[Short task]
Pull out from the material below all lines with "Continue".

[Task input]
++++
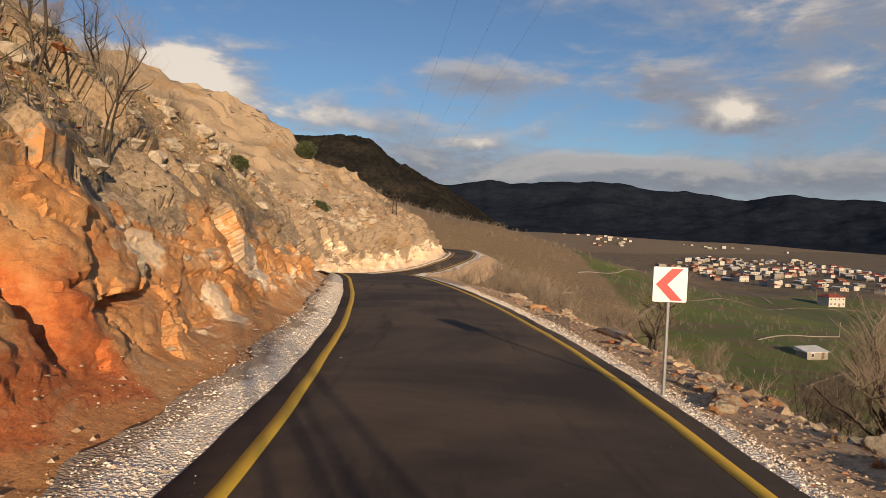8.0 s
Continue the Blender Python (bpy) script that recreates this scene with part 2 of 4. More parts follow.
++++
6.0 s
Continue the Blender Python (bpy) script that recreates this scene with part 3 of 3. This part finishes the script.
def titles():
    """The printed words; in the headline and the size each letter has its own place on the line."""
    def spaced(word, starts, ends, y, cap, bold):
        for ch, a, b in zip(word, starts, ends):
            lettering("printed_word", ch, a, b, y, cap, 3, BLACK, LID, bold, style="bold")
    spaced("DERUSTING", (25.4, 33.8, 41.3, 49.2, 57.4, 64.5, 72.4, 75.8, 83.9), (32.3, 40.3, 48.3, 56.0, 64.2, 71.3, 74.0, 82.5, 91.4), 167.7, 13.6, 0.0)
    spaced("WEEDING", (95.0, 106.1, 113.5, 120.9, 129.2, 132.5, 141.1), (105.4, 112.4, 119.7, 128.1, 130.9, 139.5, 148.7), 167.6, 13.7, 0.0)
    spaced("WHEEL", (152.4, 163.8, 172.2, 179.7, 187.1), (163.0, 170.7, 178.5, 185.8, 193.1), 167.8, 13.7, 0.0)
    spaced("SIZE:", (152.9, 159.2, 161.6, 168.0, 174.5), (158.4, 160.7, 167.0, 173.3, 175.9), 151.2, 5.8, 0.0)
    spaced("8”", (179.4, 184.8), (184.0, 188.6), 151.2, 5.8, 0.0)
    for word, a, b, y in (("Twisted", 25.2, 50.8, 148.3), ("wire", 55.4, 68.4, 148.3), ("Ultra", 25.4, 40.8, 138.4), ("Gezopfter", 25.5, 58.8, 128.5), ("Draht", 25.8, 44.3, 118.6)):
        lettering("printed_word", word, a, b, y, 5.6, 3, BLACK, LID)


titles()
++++
[Result below]
Continue the Blender Python (bpy) script that recreates this scene with part 2 of 4. More parts follow.
Continue the Blender Python (bpy) script that recreates this scene with part 3 of 3. This part finishes the script.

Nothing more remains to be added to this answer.